Author_Institution :
Technische Universitaet Muenchen, Munich, Germany
fDate :
2/1/1976 12:00:00 AM
Abstract :
The system described in this paper is subdivided into three main steps: pitch extraction, segmentation, and formant analysis. The pitch extractor uses an adaptive digital filter in time-domain transforming the speech signal into a signal similar to the glottal waveform. Using the levels of the speech signal and the differenced signal as parameters in time domain, the subsequent segmentation algorithm derives a signal parameter which describes the speed of articulatory movement. From this, the signal is divided into "stationary" and "\´transitional" segments; one stationary segment is associated to one phoneme. For the formant tracking procedure, a subset of the pitch periods is selected by the segmentation algorithm and is transformed into frequency domain. The formant tracking algorithm uses a maximum detection strategy and continuity criteria for adjacent spectra. After this step, the total parameter set is offered to an adaptive universal pattern classifier which is trained by selected material before working.
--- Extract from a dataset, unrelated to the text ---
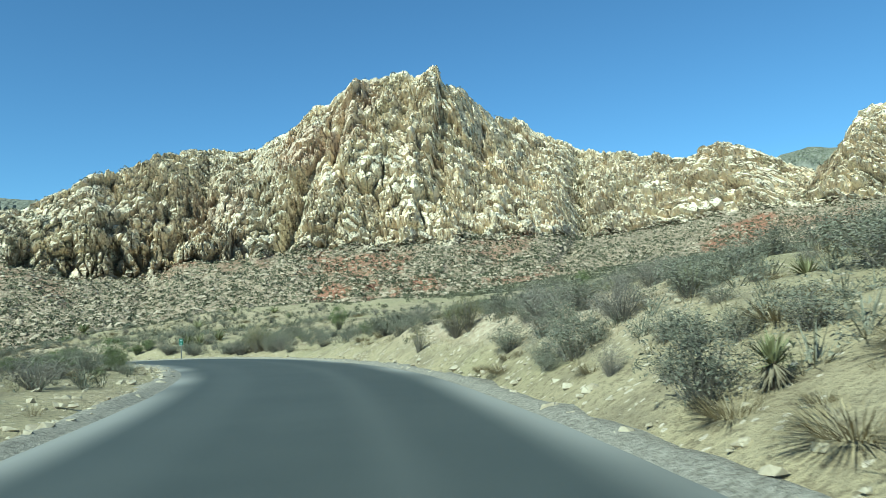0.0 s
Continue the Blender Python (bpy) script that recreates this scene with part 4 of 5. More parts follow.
SHRUBS += [(-31.1, 64.7, 0.35, 0.71), (-40.2, 58.5, 1.14, 1.43), (-44.8, 62.6, 1.01, 1.15), (-116, 82.7, 1.5, 1.5), (-70, 83.8, 1.03, 2.06),
    (-56.1, 71.4, 1.02, 1.84), (-60.4, 71.1, 0.92, 1.84), (-47, 79.4, 0.9, 1.63), (-68.9, 108.4, 1.24, 2.21), (-43, 76.2, 0.64, 1),
    (-68.3, 80.3, 1.4, 1.92), (-51.6, 67.3, 1.05, 1.91), (-46.2, 79, 0.91, 1.83), (-49.2, 81.8, 0.85, 1.01), (-53.3, 88.5, 1.06, 1.26),
    (-57.4, 96.5, 1.14, 1.3), (-48.8, 89.9, 0.45, 1.17), (-56.6, 97.9, 0.71, 0.8), (-60.7, 104.8, 0.78, 1.28), (-53, 96.8, 0.4, 0.96),
    (-63.8, 112.4, 0.75, 1.15), (-61.6, 108.8, 0.61, 0.73), (-60.8, 109.6, 0.42, 0.66), (-59.7, 110.6, 0.44, 0.66)]
SHRUBS += [(-62.4, 113.8, 0.55, 0.79), (-76.3, 136.2, 0.77, 1.37), (-78, 140.3, 0.8, 0.57), (-73.1, 132.1, 0.35, 0.46), (-72.3, 133.2, 0.35, 0.91),
    (-78.3, 145.2, 0.59, 0.93), (-77.6, 143.1, 0.35, 0.7), (-81.9, 145, 0.68, 1.17), (-97.1, 148.9, 0.66, 0.88), (-149.7, 271.1, 1.5, 2.62),
    (-93.2, 145.7, 0.52, 0.82), (-103.5, 154.8, 0.72, 0.65), (-203.1, 199.6, 1.5, 3), (-115.3, 187.2, 1.15, 1.73), (-105.7, 170.4, 0.53, 0.91),
    (-100.6, 166.3, 0.62, 1.24), (-126.8, 180.4, 0.84, 1.34), (-120.9, 178, 0.59, 1.43), (-124.4, 164.4, 0.59, 1.18), (-184.9, 193.9, 1.5, 2),
    (-166, 195.8, 1.12, 2.91), (-140, 173.3, 0.51, 1.03), (-143.1, 187.1, 0.68, 1.36), (-140, 171.7, 0.35, 0.81)]
SHRUBS += [(-167.1, 196.6, 0.85, 1.28), (-169.1, 203.4, 1.25, 2.06), (-166, 202.7, 0.62, 1.37), (-164.9, 197.8, 0.35, 0.5),
    (-163.1, 196.9, 0.35, 0.55), (-175.9, 205.2, 0.36, 0.69), (-177.5, 204.9, 0.52, 0.93), (0.2, 23.8, 0.62, 0.74), (12.6, 82.6, 1.5, 1.66),
    (2.3, 18, 0.71, 1.1), (2.1, 16, 0.51, 1.02), (2.3, 15, 0.72, 0.95), (3.3, 18.2, 0.4, 1.04), (24, 68.9, 1.5, 2.25), (27.6, 71.1, 1.5, 2.99),
    (4, 17.2, 0.58, 0.44), (1.8, 13.3, 0.38, 0.64), (1.8, 13.9, 0.48, 0.76), (22.9, 85.2, 1.5, 3.01), (-105.9, 157.1, 0.74, 1.48),
    (-128.6, 163.4, 0.84, 2), (-131.6, 165.6, 0.91, 2.18), (-122.1, 161.5, 0.62, 1.14), (-141.3, 170.9, 1.19, 2.66)]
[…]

For stationary phonemes, the recognition rate is about 85 percent when training material and test material are uttered by the same speaker. The recognition rate is increased to about 90 percent when segmentation results are used.
Keywords :
Data mining; Feature extraction; Frequency; Humans; Redundancy; Signal processing; Signal processing algorithms; Speech analysis; Speech processing; Speech recognition;
Journal_Title :
Acoustics, Speech and Signal Processing, IEEE Transactions on
DOI :
10.1109/TASSP.1976.1162771